▶ [Challenge]: Leave out the pictures and copy the remaining records exactly.
start
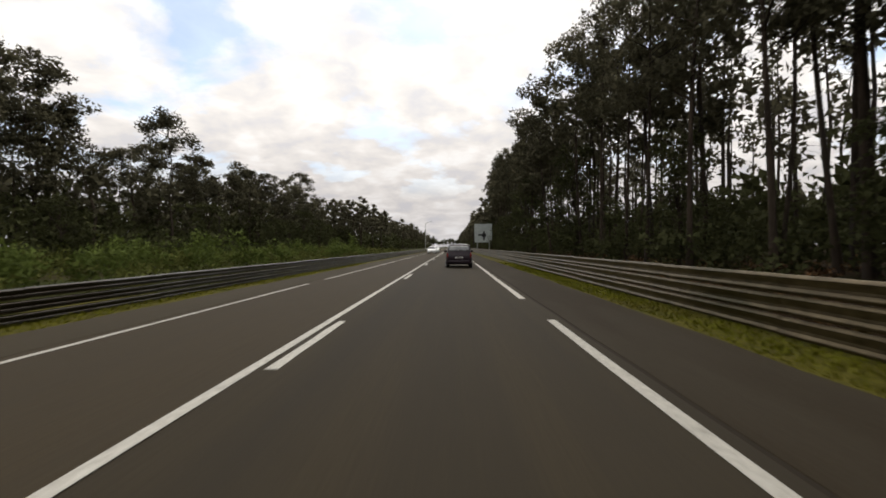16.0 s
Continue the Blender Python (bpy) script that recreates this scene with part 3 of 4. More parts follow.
def scattered_woods(name, label, seed, spots, tall_range, leaf, heart=0):
    """The uncounted trees farther in: trunks with coarser crowns, in one mesh."""
    gen = np.random.default_rng(seed)
    clumps, sizes, wv, wf = [], [], [], []
    nw = 0
    for x, y in spots:
        z = land_z(x, y)
        tall = gen.uniform(*tall_range)
        bare = gen.uniform(0.4, 0.62)
        v, f = tube([(x, y, z - 0.2), (x + gen.normal() * 0.3, y + gen.normal() * 0.3, z + tall * 0.5), (x + gen.normal() * 0.4, y, z + tall * 0.96)], [0.19, 0.12, 0.03], 5)
        wv += v
        wf += [tuple(i + nw for i in q) for q in f]
        nw += len(v)
        n = 13
        t = bare + (1 - bare) * (np.arange(n) + gen.random(n)) / n
        reach = 2.3 * np.sin(np.pi * np.clip(0.2 + 0.75 * (t - bare) / (1 - bare), 0, 1)) * gen.random(n) ** 0.6
        ang = gen.random(n) * 6.28
        c = np.stack([x + np.cos(ang) * reach, y + np.sin(ang) * reach, z + tall * t], 1)
        r = np.tile([1.15, 1.15, 0.75], (n, 1)) * (0.6 + 0.6 * gen.random((n, 1)))
        clumps.append(c)
        sizes.append(r)
    leaves = foliage(gen, np.concatenate(clumps), np.concatenate(sizes), 13, 0.6, 0.45, heart=heart)
    ob = tagged(new(name, leaf_mesh(name, *leaves, leaf)), label, "woods", kind="stuff")
    tagged(under(new("trunks", mesh_of("trunks", wv, wf, BARK)), ob), kind="stuff")
    return ob


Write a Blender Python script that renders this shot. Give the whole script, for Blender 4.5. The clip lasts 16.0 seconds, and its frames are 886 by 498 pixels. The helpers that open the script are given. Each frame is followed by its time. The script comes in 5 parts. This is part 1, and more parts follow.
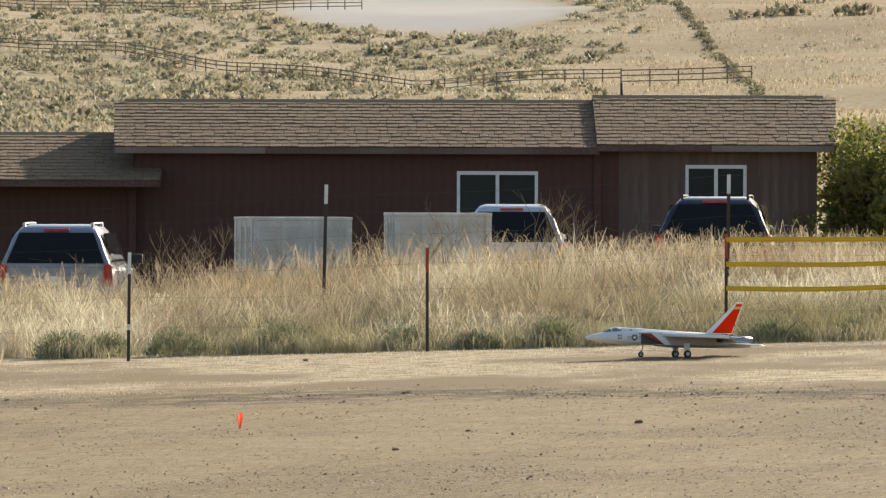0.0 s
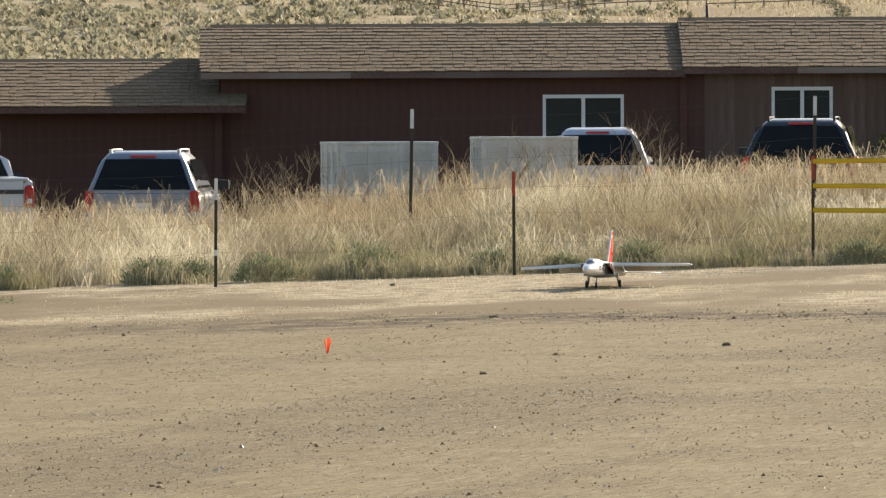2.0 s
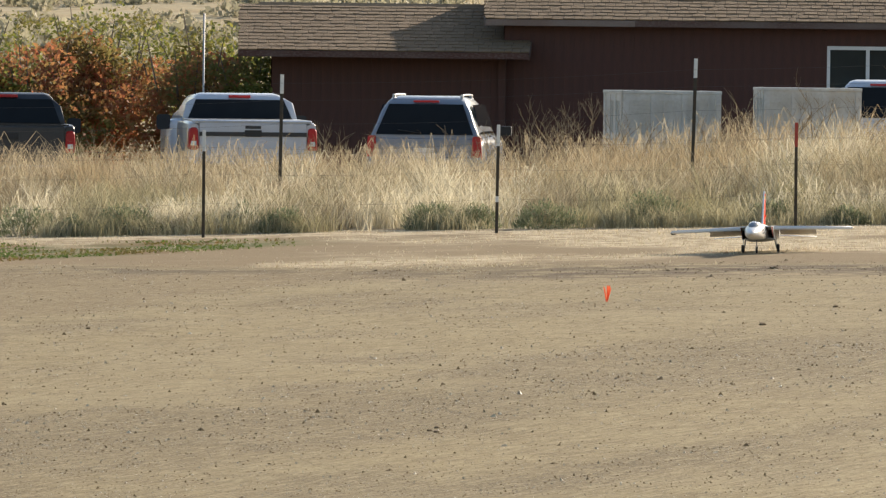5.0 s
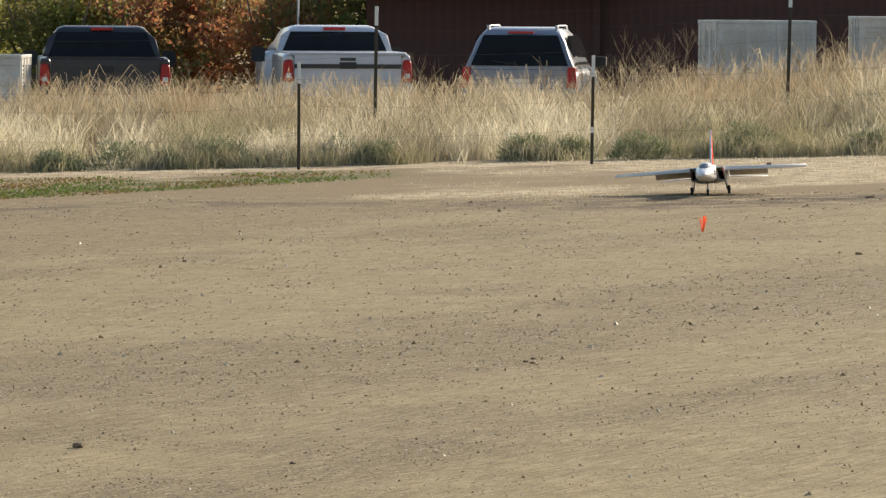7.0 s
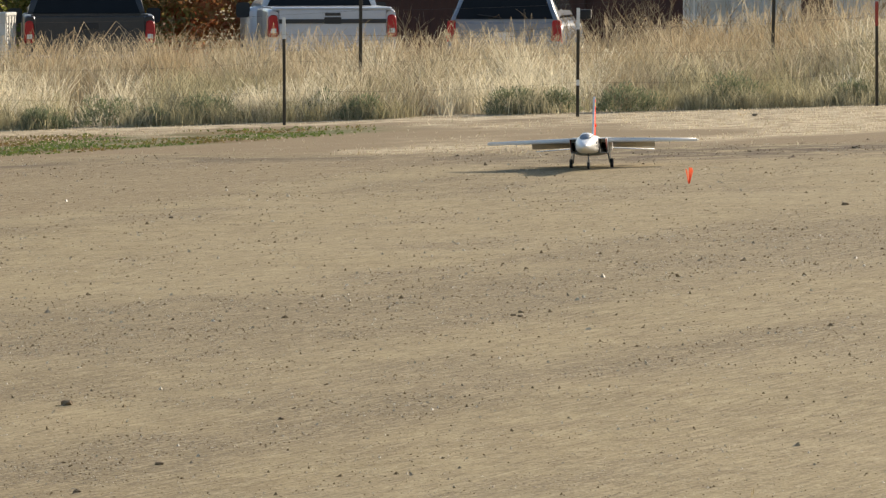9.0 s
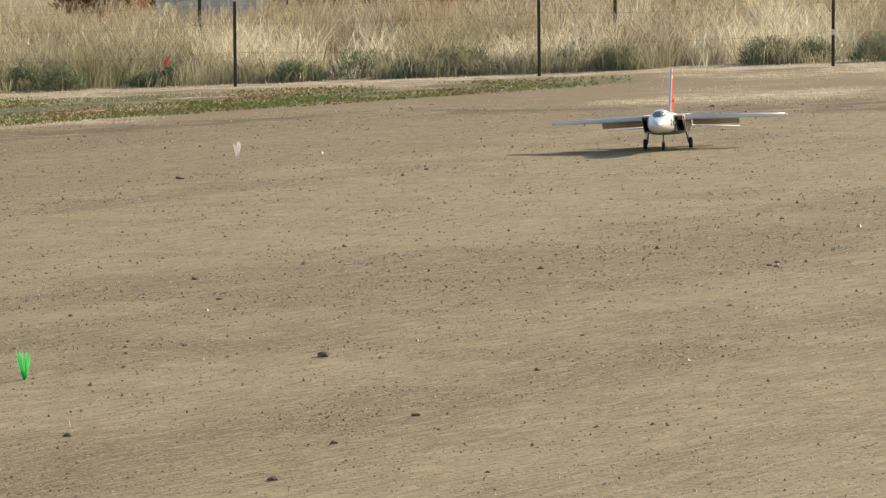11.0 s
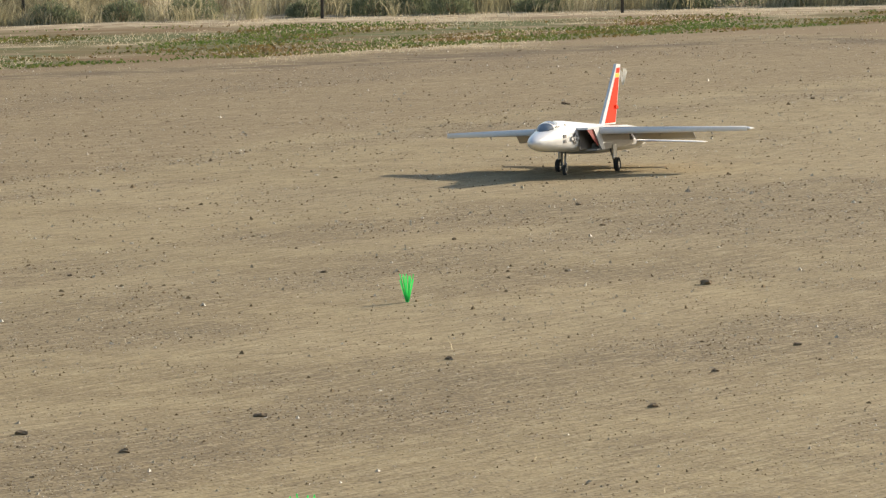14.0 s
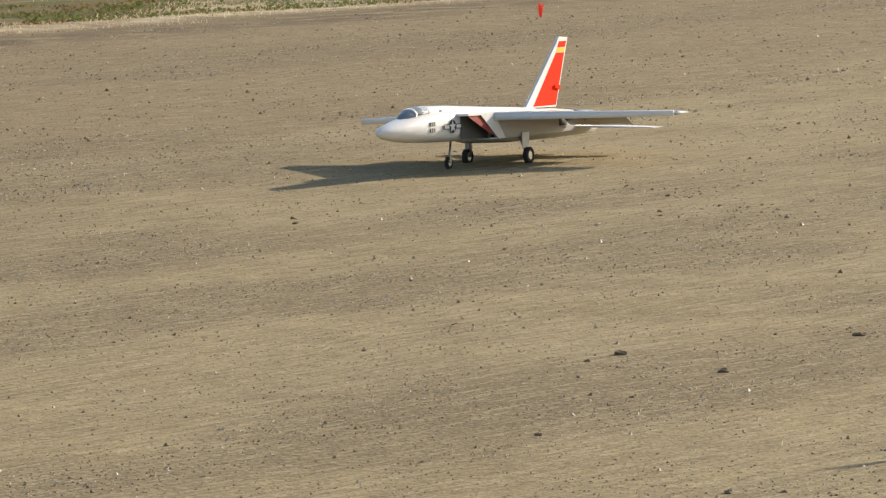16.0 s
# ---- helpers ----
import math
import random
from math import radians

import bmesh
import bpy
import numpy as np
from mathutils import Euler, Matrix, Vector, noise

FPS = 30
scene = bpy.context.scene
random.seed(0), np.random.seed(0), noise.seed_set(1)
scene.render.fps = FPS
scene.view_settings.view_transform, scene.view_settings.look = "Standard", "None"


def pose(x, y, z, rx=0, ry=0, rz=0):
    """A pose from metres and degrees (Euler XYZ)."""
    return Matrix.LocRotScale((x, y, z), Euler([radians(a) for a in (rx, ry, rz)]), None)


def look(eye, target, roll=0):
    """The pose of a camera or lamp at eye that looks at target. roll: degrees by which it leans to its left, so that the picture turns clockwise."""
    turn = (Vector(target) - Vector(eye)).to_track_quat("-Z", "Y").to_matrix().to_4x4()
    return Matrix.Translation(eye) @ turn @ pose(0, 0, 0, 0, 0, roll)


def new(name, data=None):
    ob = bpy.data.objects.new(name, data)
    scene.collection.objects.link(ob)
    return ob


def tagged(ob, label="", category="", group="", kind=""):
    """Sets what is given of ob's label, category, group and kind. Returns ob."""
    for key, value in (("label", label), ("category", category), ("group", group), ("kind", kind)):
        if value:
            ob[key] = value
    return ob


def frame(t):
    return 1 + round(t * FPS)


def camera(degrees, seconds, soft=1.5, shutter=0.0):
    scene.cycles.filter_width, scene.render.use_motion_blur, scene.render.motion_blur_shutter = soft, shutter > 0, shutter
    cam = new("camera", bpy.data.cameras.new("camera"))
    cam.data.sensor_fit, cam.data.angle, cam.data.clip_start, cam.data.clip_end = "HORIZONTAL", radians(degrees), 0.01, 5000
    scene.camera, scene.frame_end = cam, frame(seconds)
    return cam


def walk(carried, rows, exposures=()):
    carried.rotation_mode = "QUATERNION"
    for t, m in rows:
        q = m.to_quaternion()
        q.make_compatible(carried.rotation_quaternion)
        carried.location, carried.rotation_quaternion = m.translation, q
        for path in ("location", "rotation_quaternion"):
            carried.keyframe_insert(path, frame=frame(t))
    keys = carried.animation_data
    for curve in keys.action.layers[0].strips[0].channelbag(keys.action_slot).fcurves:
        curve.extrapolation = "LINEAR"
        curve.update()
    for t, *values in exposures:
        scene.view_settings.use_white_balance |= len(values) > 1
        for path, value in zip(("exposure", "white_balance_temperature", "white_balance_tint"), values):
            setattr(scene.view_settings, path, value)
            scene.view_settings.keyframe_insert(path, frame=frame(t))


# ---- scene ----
end
▶ [Result of the task]:
16.0 s
Continue the Blender Python (bpy) script that recreates this scene with part 3 of 4. More parts follow.
def scattered_woods(name, label, seed, spots, tall_range, leaf, heart=0):
    """The uncounted trees farther in: trunks with coarser crowns, in one mesh."""
    gen = np.random.default_rng(seed)
    clumps, sizes, wv, wf = [], [], [], []
    nw = 0
    for x, y in spots:
        z = land_z(x, y)
        tall = gen.uniform(*tall_range)
        bare = gen.uniform(0.4, 0.62)
        v, f = tube([(x, y, z - 0.2), (x + gen.normal() * 0.3, y + gen.normal() * 0.3, z + tall * 0.5), (x + gen.normal() * 0.4, y, z + tall * 0.96)], [0.19, 0.12, 0.03], 5)
        wv += v
        wf += [tuple(i + nw for i in q) for q in f]
        nw += len(v)
        n = 13
        t = bare + (1 - bare) * (np.arange(n) + gen.random(n)) / n
        reach = 2.3 * np.sin(np.pi * np.clip(0.2 + 0.75 * (t - bare) / (1 - bare), 0, 1)) * gen.random(n) ** 0.6
        ang = gen.random(n) * 6.28
        c = np.stack([x + np.cos(ang) * reach, y + np.sin(ang) * reach, z + tall * t], 1)
        r = np.tile([1.15, 1.15, 0.75], (n, 1)) * (0.6 + 0.6 * gen.random((n, 1)))
        clumps.append(c)
        sizes.append(r)
    leaves = foliage(gen, np.concatenate(clumps), np.concatenate(sizes), 13, 0.6, 0.45, heart=heart)
    ob = tagged(new(name, leaf_mesh(name, *leaves, leaf)), label, "woods", kind="stuff")
    tagged(under(new("trunks", mesh_of("trunks", wv, wf, BARK)), ob), kind="stuff")
    return ob


Write a Blender Python script that renders this shot. Give the whole script, for Blender 4.5. The clip lasts 16.0 seconds, and its frames are 886 by 498 pixels. The helpers that open the script are given. Each frame is followed by its time. The script comes in 5 parts. This is part 1, and more parts follow.
0.0 s
2.0 s
5.0 s
7.0 s
9.0 s
11.0 s
14.0 s
16.0 s
# ---- helpers ----
import math
import random
from math import radians

import bmesh
import bpy
import numpy as np
from mathutils import Euler, Matrix, Vector, noise

FPS = 30
scene = bpy.context.scene
random.seed(0), np.random.seed(0), noise.seed_set(1)
scene.render.fps = FPS
scene.view_settings.view_transform, scene.view_settings.look = "Standard", "None"


def pose(x, y, z, rx=0, ry=0, rz=0):
    """A pose from metres and degrees (Euler XYZ)."""
    return Matrix.LocRotScale((x, y, z), Euler([radians(a) for a in (rx, ry, rz)]), None)


def look(eye, target, roll=0):
    """The pose of a camera or lamp at eye that looks at target. roll: degrees by which it leans to its left, so that the picture turns clockwise."""
    turn = (Vector(target) - Vector(eye)).to_track_quat("-Z", "Y").to_matrix().to_4x4()
    return Matrix.Translation(eye) @ turn @ pose(0, 0, 0, 0, 0, roll)


def new(name, data=None):
    ob = bpy.data.objects.new(name, data)
    scene.collection.objects.link(ob)
    return ob


def tagged(ob, label="", category="", group="", kind=""):
    """Sets what is given of ob's label, category, group and kind. Returns ob."""
    for key, value in (("label", label), ("category", category), ("group", group), ("kind", kind)):
        if value:
            ob[key] = value
    return ob


def frame(t):
    return 1 + round(t * FPS)


def camera(degrees, seconds, soft=1.5, shutter=0.0):
    scene.cycles.filter_width, scene.render.use_motion_blur, scene.render.motion_blur_shutter = soft, shutter > 0, shutter
    cam = new("camera", bpy.data.cameras.new("camera"))
    cam.data.sensor_fit, cam.data.angle, cam.data.clip_start, cam.data.clip_end = "HORIZONTAL", radians(degrees), 0.01, 5000
    scene.camera, scene.frame_end = cam, frame(seconds)
    return cam


def walk(carried, rows, exposures=()):
    carried.rotation_mode = "QUATERNION"
    for t, m in rows:
        q = m.to_quaternion()
        q.make_compatible(carried.rotation_quaternion)
        carried.location, carried.rotation_quaternion = m.translation, q
        for path in ("location", "rotation_quaternion"):
            carried.keyframe_insert(path, frame=frame(t))
    keys = carried.animation_data
    for curve in keys.action.layers[0].strips[0].channelbag(keys.action_slot).fcurves:
        curve.extrapolation = "LINEAR"
        curve.update()
    for t, *values in exposures:
        scene.view_settings.use_white_balance |= len(values) > 1
        for path, value in zip(("exposure", "white_balance_temperature", "white_balance_tint"), values):
            setattr(scene.view_settings, path, value)
            scene.view_settings.keyframe_insert(path, frame=frame(t))


# ---- scene ----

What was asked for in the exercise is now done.